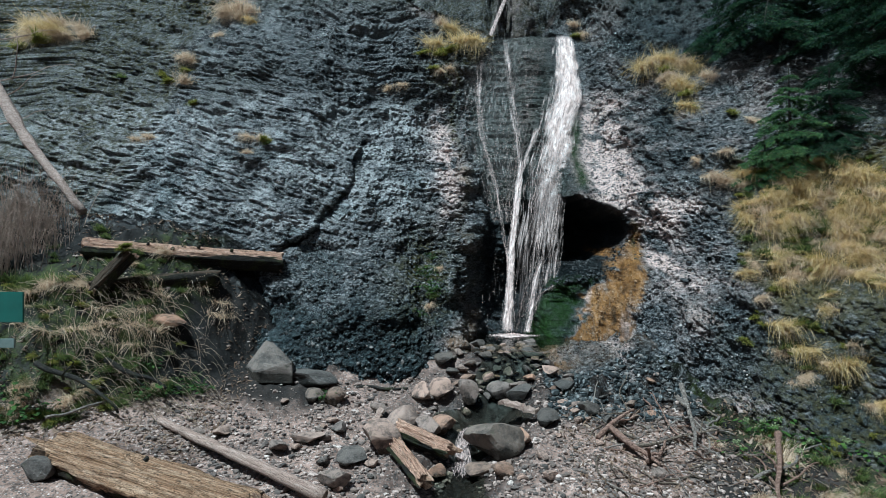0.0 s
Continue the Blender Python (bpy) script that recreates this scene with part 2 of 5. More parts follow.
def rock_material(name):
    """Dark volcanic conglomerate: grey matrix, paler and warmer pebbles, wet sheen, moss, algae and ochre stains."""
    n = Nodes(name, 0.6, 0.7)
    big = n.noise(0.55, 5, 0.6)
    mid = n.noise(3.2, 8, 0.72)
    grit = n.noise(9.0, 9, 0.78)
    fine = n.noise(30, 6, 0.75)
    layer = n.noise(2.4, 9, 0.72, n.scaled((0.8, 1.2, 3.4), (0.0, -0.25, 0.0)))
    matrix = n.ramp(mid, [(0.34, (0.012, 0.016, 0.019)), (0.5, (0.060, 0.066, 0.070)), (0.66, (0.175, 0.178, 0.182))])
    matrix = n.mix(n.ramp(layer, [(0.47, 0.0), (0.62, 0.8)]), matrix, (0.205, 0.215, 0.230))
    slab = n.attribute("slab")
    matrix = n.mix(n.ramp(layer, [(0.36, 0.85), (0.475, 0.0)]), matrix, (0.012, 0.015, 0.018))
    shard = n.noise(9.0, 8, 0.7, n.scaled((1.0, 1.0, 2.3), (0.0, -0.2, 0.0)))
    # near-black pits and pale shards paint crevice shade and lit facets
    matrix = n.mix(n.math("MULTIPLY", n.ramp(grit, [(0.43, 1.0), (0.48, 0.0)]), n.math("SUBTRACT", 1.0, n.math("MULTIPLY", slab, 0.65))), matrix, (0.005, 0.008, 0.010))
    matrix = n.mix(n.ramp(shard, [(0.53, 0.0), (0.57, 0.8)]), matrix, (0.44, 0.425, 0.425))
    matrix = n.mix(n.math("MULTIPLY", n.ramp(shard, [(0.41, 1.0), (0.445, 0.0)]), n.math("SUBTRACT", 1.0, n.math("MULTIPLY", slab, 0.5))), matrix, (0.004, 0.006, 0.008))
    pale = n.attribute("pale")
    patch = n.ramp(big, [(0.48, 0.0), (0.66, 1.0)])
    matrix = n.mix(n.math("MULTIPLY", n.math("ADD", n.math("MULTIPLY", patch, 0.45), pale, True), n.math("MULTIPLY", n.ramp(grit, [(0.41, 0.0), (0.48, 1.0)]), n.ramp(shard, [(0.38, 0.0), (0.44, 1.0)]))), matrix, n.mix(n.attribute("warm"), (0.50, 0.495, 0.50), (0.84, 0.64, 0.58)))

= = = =

→ **DO THIS**: Copy the material above exactly and drop the pictures.

→ **RESULT OF THIS TASK**:
0.0 s
Continue the Blender Python (bpy) script that recreates this scene with part 2 of 5. More parts follow.
def rock_material(name):
    """Dark volcanic conglomerate: grey matrix, paler and warmer pebbles, wet sheen, moss, algae and ochre stains."""
    n = Nodes(name, 0.6, 0.7)
    big = n.noise(0.55, 5, 0.6)
    mid = n.noise(3.2, 8, 0.72)
    grit = n.noise(9.0, 9, 0.78)
    fine = n.noise(30, 6, 0.75)
    layer = n.noise(2.4, 9, 0.72, n.scaled((0.8, 1.2, 3.4), (0.0, -0.25, 0.0)))
    matrix = n.ramp(mid, [(0.34, (0.012, 0.016, 0.019)), (0.5, (0.060, 0.066, 0.070)), (0.66, (0.175, 0.178, 0.182))])
    matrix = n.mix(n.ramp(layer, [(0.47, 0.0), (0.62, 0.8)]), matrix, (0.205, 0.215, 0.230))
    slab = n.attribute("slab")
    matrix = n.mix(n.ramp(layer, [(0.36, 0.85), (0.475, 0.0)]), matrix, (0.012, 0.015, 0.018))
    shard = n.noise(9.0, 8, 0.7, n.scaled((1.0, 1.0, 2.3), (0.0, -0.2, 0.0)))
    # near-black pits and pale shards paint crevice shade and lit facets
    matrix = n.mix(n.math("MULTIPLY", n.ramp(grit, [(0.43, 1.0), (0.48, 0.0)]), n.math("SUBTRACT", 1.0, n.math("MULTIPLY", slab, 0.65))), matrix, (0.005, 0.008, 0.010))
    matrix = n.mix(n.ramp(shard, [(0.53, 0.0), (0.57, 0.8)]), matrix, (0.44, 0.425, 0.425))
    matrix = n.mix(n.math("MULTIPLY", n.ramp(shard, [(0.41, 1.0), (0.445, 0.0)]), n.math("SUBTRACT", 1.0, n.math("MULTIPLY", slab, 0.5))), matrix, (0.004, 0.006, 0.008))
    pale = n.attribute("pale")
    patch = n.ramp(big, [(0.48, 0.0), (0.66, 1.0)])
    matrix = n.mix(n.math("MULTIPLY", n.math("ADD", n.math("MULTIPLY", patch, 0.45), pale, True), n.math("MULTIPLY", n.ramp(grit, [(0.41, 0.0), (0.48, 1.0)]), n.ramp(shard, [(0.38, 0.0), (0.44, 1.0)]))), matrix, n.mix(n.attribute("warm"), (0.50, 0.495, 0.50), (0.84, 0.64, 0.58)))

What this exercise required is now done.